Unnamed: 0,Variable,LM Coef,Lasso Coef
9,accommodates,21.82019,39.988453
35,neighbourhood_group_Manhattan,75.07681,33.747584
29,review_scores_location,45.89311,22.281335
11,bedrooms,33.34848,20.721258
10,bathrooms,54.93134,19.825965
14,cleaning_fee,0.3089652,19.582661
26,review_scores_cleanliness,35.67671,18.098535
30,review_scores_value,-23.82794,-15.407135
28,review_scores_communication,-17.05024,-11.216012
1,host_id,1.210643e-07,10.043409


Starting with the LASSO we can see that, under that model, 18 different coefficients estimated were forced to be exactly zero. We can interpret this to mean that of all the predictor coefficients possible these 18 were likely to be the least predictive. If we sort the dataframe by descending order (absolute value) we can see that the top 5 most predictive coefficients, according to LASSO, are: *accomodates*, *neighbourhood_group_Manhattan*, *review_scores_location*, *bedrooms*, and *bathrooms*.

The Linear Regression model, on the other hand, calculates *neighbourhood_group_Manhattan*, *host_response_rate*, *room_type_Shared room*, *room_type_Hotel room*, and *bathroom* to be the most predictive of price. Every coefficient was considered in the Linear Regression model when building the prediction as there are no shrinkage penalties.

Across both models an Airbnb being located in Manhattan and having multiple bathrooms are the most predictive of price. And this make sense given that, of the 5 boroughs, Manhattan is the most expensive one and the one with the most amount of tourists.

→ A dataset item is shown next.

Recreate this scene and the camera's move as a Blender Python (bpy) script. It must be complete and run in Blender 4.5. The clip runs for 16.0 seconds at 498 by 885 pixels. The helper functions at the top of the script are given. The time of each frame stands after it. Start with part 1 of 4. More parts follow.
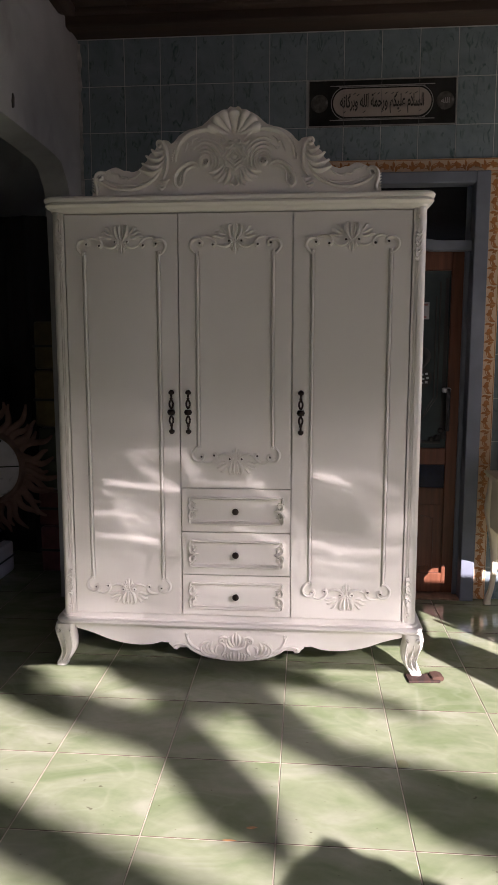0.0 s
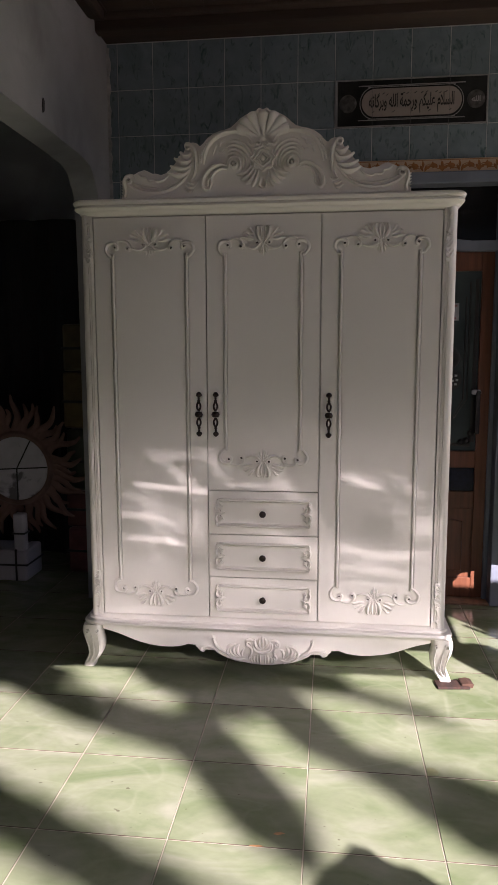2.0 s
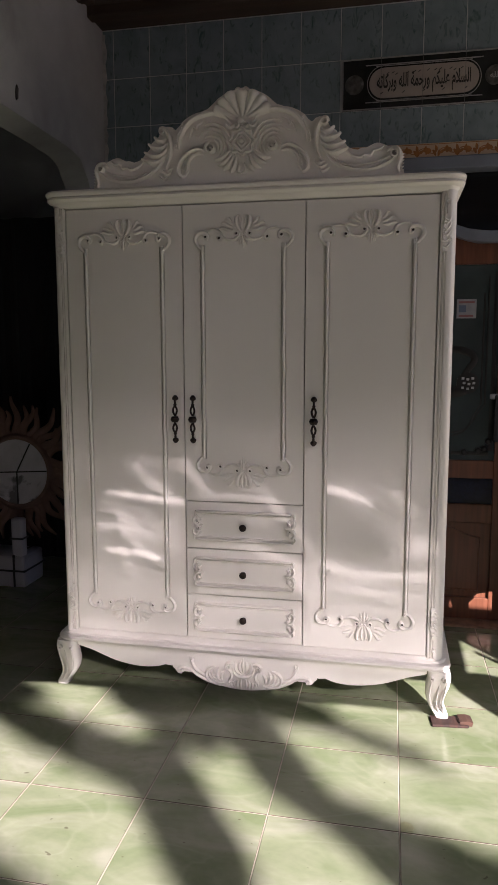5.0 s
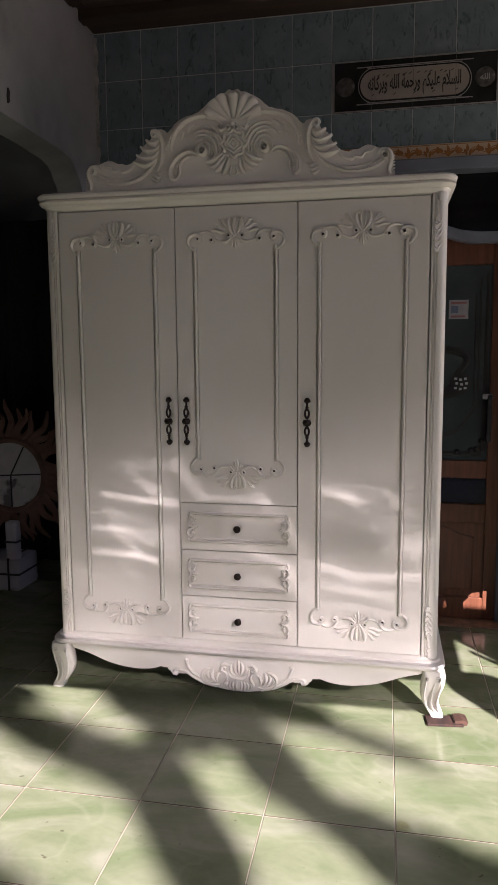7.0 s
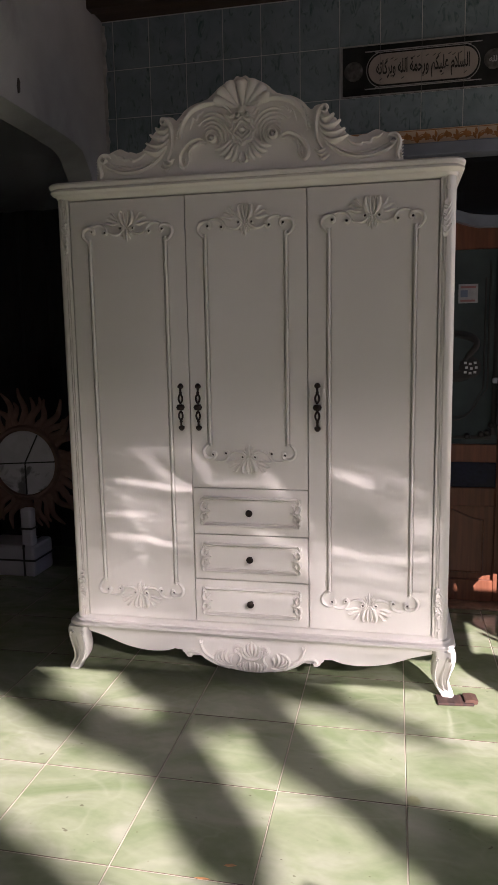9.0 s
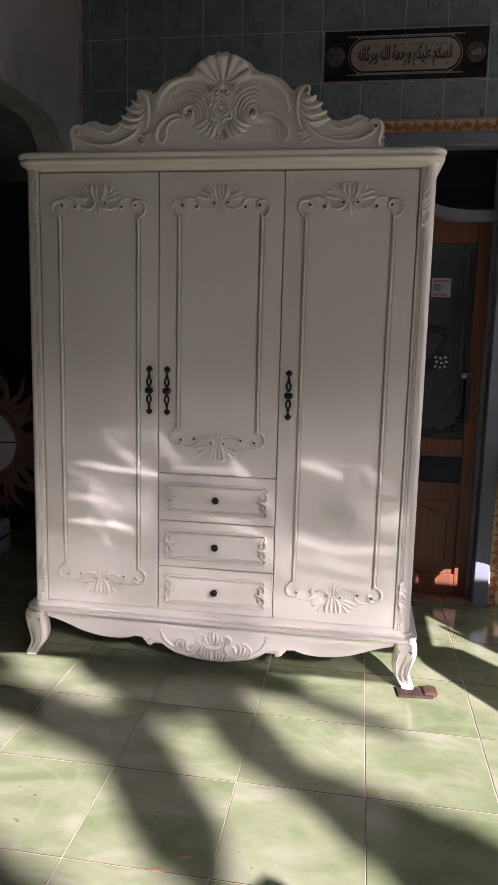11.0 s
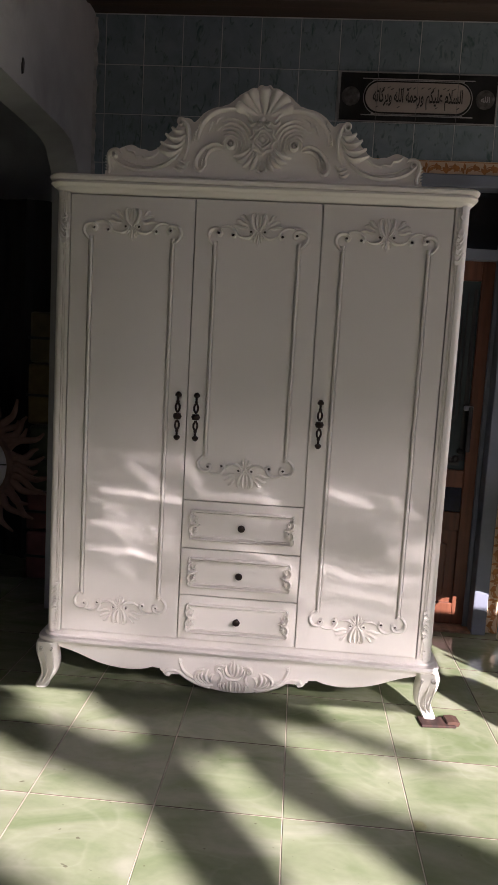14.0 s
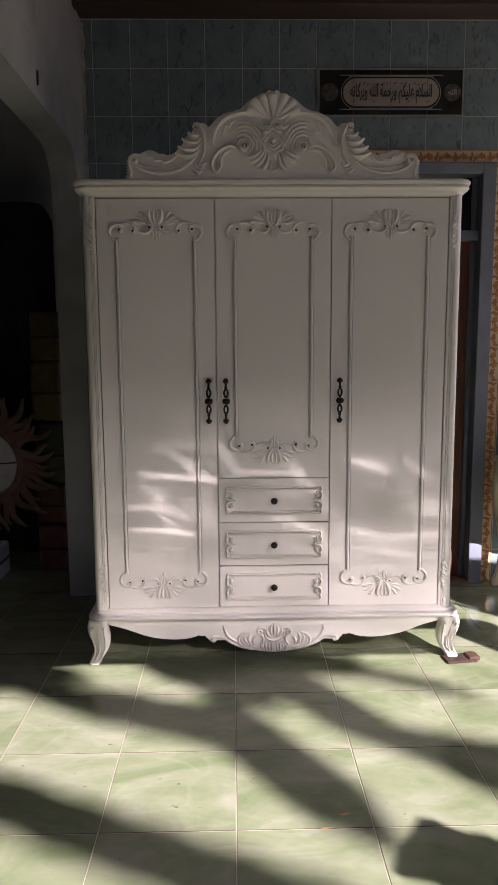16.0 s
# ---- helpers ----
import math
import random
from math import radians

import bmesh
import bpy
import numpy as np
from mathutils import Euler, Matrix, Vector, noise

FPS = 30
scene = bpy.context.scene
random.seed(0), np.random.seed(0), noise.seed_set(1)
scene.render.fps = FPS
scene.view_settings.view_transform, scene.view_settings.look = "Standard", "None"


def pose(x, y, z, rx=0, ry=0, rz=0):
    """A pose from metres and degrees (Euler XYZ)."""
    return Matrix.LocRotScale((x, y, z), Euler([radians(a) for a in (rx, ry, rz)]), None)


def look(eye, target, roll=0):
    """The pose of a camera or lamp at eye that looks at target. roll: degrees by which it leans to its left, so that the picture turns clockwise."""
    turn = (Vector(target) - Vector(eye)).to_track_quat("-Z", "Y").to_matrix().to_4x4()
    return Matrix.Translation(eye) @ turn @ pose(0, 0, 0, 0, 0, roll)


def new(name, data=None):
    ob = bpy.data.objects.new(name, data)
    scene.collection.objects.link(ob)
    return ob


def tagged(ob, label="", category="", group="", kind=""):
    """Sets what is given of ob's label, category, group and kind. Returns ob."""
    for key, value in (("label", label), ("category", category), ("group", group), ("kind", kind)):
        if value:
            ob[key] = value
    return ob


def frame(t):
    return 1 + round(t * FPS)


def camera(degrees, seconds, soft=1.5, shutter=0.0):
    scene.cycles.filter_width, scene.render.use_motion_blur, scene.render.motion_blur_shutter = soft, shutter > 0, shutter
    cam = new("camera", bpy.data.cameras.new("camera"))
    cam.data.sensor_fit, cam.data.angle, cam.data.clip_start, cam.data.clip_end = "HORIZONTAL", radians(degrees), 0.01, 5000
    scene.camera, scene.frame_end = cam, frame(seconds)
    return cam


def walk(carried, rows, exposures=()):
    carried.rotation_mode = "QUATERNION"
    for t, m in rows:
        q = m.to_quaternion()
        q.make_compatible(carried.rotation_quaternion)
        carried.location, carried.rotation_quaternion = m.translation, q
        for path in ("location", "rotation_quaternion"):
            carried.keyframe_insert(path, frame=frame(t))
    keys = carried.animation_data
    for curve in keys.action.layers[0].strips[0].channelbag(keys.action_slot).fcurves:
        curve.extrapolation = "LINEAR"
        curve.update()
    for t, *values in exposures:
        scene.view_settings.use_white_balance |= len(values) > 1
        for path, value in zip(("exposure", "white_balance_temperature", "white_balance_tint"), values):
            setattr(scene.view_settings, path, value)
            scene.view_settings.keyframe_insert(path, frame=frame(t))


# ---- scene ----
cam = camera(39.3, 16.0, soft=0.8)
PATH = [
    (0, (-0.033, 0.023, 1.421), (-0.193, 1.999, 1.157), 0.0),
    (0.5, (-0.037, 0.03, 1.42), (-0.235, 2.0, 1.141), -0.4),
    (1, (-0.042, 0.028, 1.423), (-0.252, 2.0, 1.165), 0.4),
    (1.5, (-0.049, 0.029, 1.425), (-0.274, 1.999, 1.164), 1.0),
    (2, (-0.045, 0.034, 1.424), (-0.276, 2.003, 1.164), -0.1),
    (2.5, (-0.04, 0.037, 1.422), (-0.23, 2.011, 1.161), -0.1),
    (3, (0.012, 0.079, 1.418), (-0.158, 2.05, 1.127), -1.4),
    (3.5, (0.118, 0.192, 1.421), (-0.214, 2.146, 1.156), -1.1),
    (3.7, (0.153, 0.234, 1.413), (-0.233, 2.179, 1.157), -0.5),
    (5.8, (0.24, 0.316, 1.423), (-0.153, 2.26, 1.167), -0.0),
    (6, (0.24, 0.312, 1.413), (-0.149, 2.259, 1.173), -0.3),
    (6.5, (0.243, 0.309, 1.413), (-0.13, 2.26, 1.181), -0.4),
    (7, (0.24, 0.307, 1.418), (-0.139, 2.254, 1.167), -0.4),
    (7.5, (0.242, 0.302, 1.419), (-0.138, 2.249, 1.164), 0.5),
    (8, (0.245, 0.283, 1.411), (-0.138, 2.232, 1.182), 0.1),
    (8.5, (0.247, 0.275, 1.415), (-0.13, 2.224, 1.167), 0.1),
    (9, (0.244, 0.271, 1.41), (-0.164, 2.208, 1.126), -1.0),
    (9.5, (0.245, 0.275, 1.404), (-0.149, 2.217, 1.131), 0.1),
    (9.7, (0.245, 0.277, 1.412), (-0.12, 2.222, 1.127), 0.4),
    (11.8, (0.124, 0.336, 1.388), (-0.157, 2.29, 1.071), 1.4),
    (12, (0.065, 0.342, 1.397), (-0.182, 2.306, 1.114), 0.7),
    (12.5, (-0.061, 0.357, 1.394), (-0.282, 2.328, 1.137), -0.1),
    (13, (-0.104, 0.357, 1.39), (-0.281, 2.333, 1.132), 0.2),
    (13.5, (-0.123, 0.341, 1.383), (-0.227, 2.316, 1.089), 2.2),
    (14, (-0.138, 0.279, 1.395), (-0.272, 2.26, 1.155), 3.2),
    (14.2, (-0.144, 0.232, 1.398), (-0.200, 2.217, 1.184), 2.4),
    (14.5, (-0.162, 0.128, 1.383), (-0.116, 2.113, 1.145), 0.2),
    (14.7, (-0.196, 0.052, 1.398), (-0.155, 2.027, 1.081), -1.0),
    (15, (-0.23, -0.012, 1.411), (-0.258, 1.96, 1.082), -1.7),
    (15.2, (-0.269, -0.008, 1.409), (-0.286, 1.968, 1.099), -0.6),
    (15.5, (-0.319, -0.014, 1.401), (-0.305, 1.965, 1.112), -0.9),
    (15.8, (-0.446, 0.004, 1.412), (-0.402, 1.980, 1.110), -1.9),
    (16, (-0.5, 0.034, 1.391), (-0.459, 2.014, 1.113), -0.4),
]
walk(cam, [(t, look(eye, target, roll)) for t, eye, target, roll in PATH], exposures=[(0, 1.9, 6300, 29), (16, 1.9, 6300, 29)])

# ---- light ----
SUN_AZ, SUN_EL = 33.5, 30.0      # the light travels towards -x and +y, downwards
s_dir = Vector((-math.sin(radians(SUN_AZ)) * math.cos(radians(SUN_EL)), math.cos(radians(SUN_AZ)) * math.cos(radians(SUN_EL)), -math.sin(radians(SUN_EL))))
sun = new("sun", bpy.data.lights.new("sun", "SUN"))
sun.data.energy, sun.data.angle, sun.data.color = 5.0, radians(0.20), (1.0, 0.945, 0.885)
sun.matrix_world = Matrix.Translation((3, -6, 6)) @ s_dir.to_track_quat("-Z", "Y").to_matrix().to_4x4()
world = bpy.data.worlds.new("sky")
scene.world = world
world.use_nodes = True
wn = world.node_tree.nodes
sky = wn.new("ShaderNodeTexSky")
sky.sky_type, sky.sun_disc, sky.sun_elevation, sky.sun_rotation = "NISHITA", False, radians(SUN_EL), radians(180 - SUN_AZ)
world.node_tree.links.new(sky.outputs[0], wn["Background"].inputs[0])
wn["Background"].inputs[1].default_value = 0.041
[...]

There are also some interesting differences between the two models. For example the Linear Regression model ranks *host_has_profile_pic* highly (6th highest) whereas the LASSO shrinks that value to 0. On the other hand *cleaning_fee* is ranked highly by LASSO (6th highest once again) whereas the Linear Regression model does not.

When comparing the model we can also see how the LASSO reduces the magnitude of the coefficients. The linear model coefficient on *neighbourhood_group_Manhattan* is 75.08 whereas on the LASSO the coefficient is 33.75. This is more than likely due to the standardization of our values but is still important to note.